Please output every line of the material as it stands, without the pictures.

Dataset content:

+++

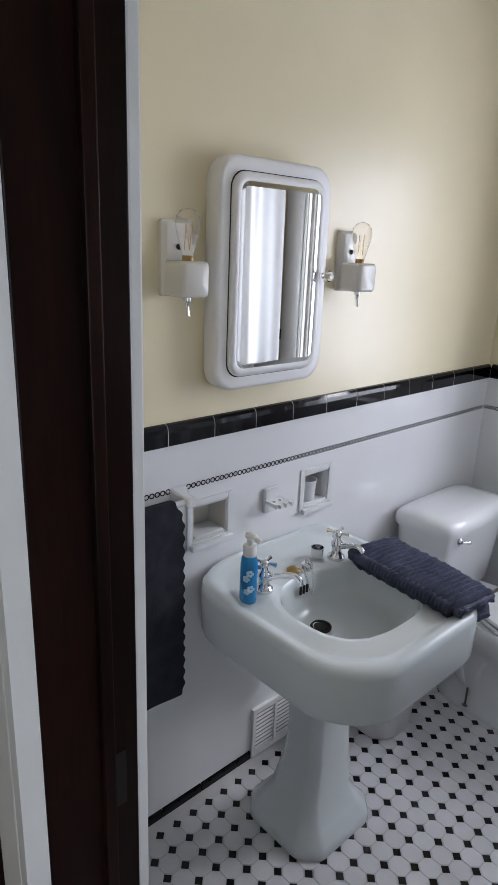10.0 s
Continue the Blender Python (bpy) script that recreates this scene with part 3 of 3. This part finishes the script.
part("trap", tube(curve_pts([(-1.650, 1.826, 0.456), (-1.650, 1.828, 0.432), (-1.652, 1.846, 0.414), (-1.654, 1.872, 0.416), (-1.658, 1.933, 0.428), (-1.663, 1.993, 0.428), (-1.666, 2.027, 0.418), (-1.667, 2.039, 0.394), (-1.667, 2.041, 0.365)], 6), 0.0215, 18), M_CHROME, pipes)
part("trap_joint", loft([sring(-1.667, 2.041, q, q, z, 2, 24) for q, z in ((0.018, 0.312), (0.027, 0.316), (0.027, 0.338), (0.024, 0.342), (0.024, 0.358), (0.029, 0.362), (0.029, 0.378), (0.022, 0.382))]), M_OLDMETAL, pipes, "tarnished trap joint")

# toilet
TY = 2.81
toilet = base("toilet", -1.45, TY, ZB, "white two-piece toilet with its lid closed", "toilet")
body_rings = []
for xb, xf, w, z in ((-1.565, -1.100, 0.118, ZB), (-1.565, -1.102, 0.117, ZB + 0.018), (-1.552, -1.116, 0.104, ZB + 0.036), (-1.540, -1.118, 0.096, 0.05), (-1.540, -1.118, 0.095, 0.12), (-1.552, -1.108, 0.104, 0.18), (-1.600, -1.070, 0.132, 0.228), (-1.670, -1.043, 0.160, 0.272), (-1.722, -1.032, 0.174, 0.312), (-1.738, -1.028, 0.178, 0.34), (-1.732, -1.034, 0.172, 0.352)):
    cx, ln = (xb + xf) / 2, (xf - xb) / 2
    ring = []
    for i in range(56):
        t = 2 * math.pi * i / 56
        c, s = math.cos(t), math.sin(t)
        n = 2.3 if c > 0 else 3.4
        q = (abs(c) ** n + abs(s) ** n) ** (-1 / n)
        narrow = 1 - 0.20 * max(0.0, -c) * min(1.0, max(0.0, (z - 0.1) / 0.1))
        ring.append((cx + ln * c * q, TY + w * s * q * narrow, z))
    body_rings.append(ring)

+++

Response for this exercise:
10.0 s
Continue the Blender Python (bpy) script that recreates this scene with part 3 of 3. This part finishes the script.
part("trap", tube(curve_pts([(-1.650, 1.826, 0.456), (-1.650, 1.828, 0.432), (-1.652, 1.846, 0.414), (-1.654, 1.872, 0.416), (-1.658, 1.933, 0.428), (-1.663, 1.993, 0.428), (-1.666, 2.027, 0.418), (-1.667, 2.039, 0.394), (-1.667, 2.041, 0.365)], 6), 0.0215, 18), M_CHROME, pipes)
part("trap_joint", loft([sring(-1.667, 2.041, q, q, z, 2, 24) for q, z in ((0.018, 0.312), (0.027, 0.316), (0.027, 0.338), (0.024, 0.342), (0.024, 0.358), (0.029, 0.362), (0.029, 0.378), (0.022, 0.382))]), M_OLDMETAL, pipes, "tarnished trap joint")

# toilet
TY = 2.81
toilet = base("toilet", -1.45, TY, ZB, "white two-piece toilet with its lid closed", "toilet")
body_rings = []
for xb, xf, w, z in ((-1.565, -1.100, 0.118, ZB), (-1.565, -1.102, 0.117, ZB + 0.018), (-1.552, -1.116, 0.104, ZB + 0.036), (-1.540, -1.118, 0.096, 0.05), (-1.540, -1.118, 0.095, 0.12), (-1.552, -1.108, 0.104, 0.18), (-1.600, -1.070, 0.132, 0.228), (-1.670, -1.043, 0.160, 0.272), (-1.722, -1.032, 0.174, 0.312), (-1.738, -1.028, 0.178, 0.34), (-1.732, -1.034, 0.172, 0.352)):
    cx, ln = (xb + xf) / 2, (xf - xb) / 2
    ring = []
    for i in range(56):
        t = 2 * math.pi * i / 56
        c, s = math.cos(t), math.sin(t)
        n = 2.3 if c > 0 else 3.4
        q = (abs(c) ** n + abs(s) ** n) ** (-1 / n)
        narrow = 1 - 0.20 * max(0.0, -c) * min(1.0, max(0.0, (z - 0.1) / 0.1))
        ring.append((cx + ln * c * q, TY + w * s * q * narrow, z))
    body_rings.append(ring)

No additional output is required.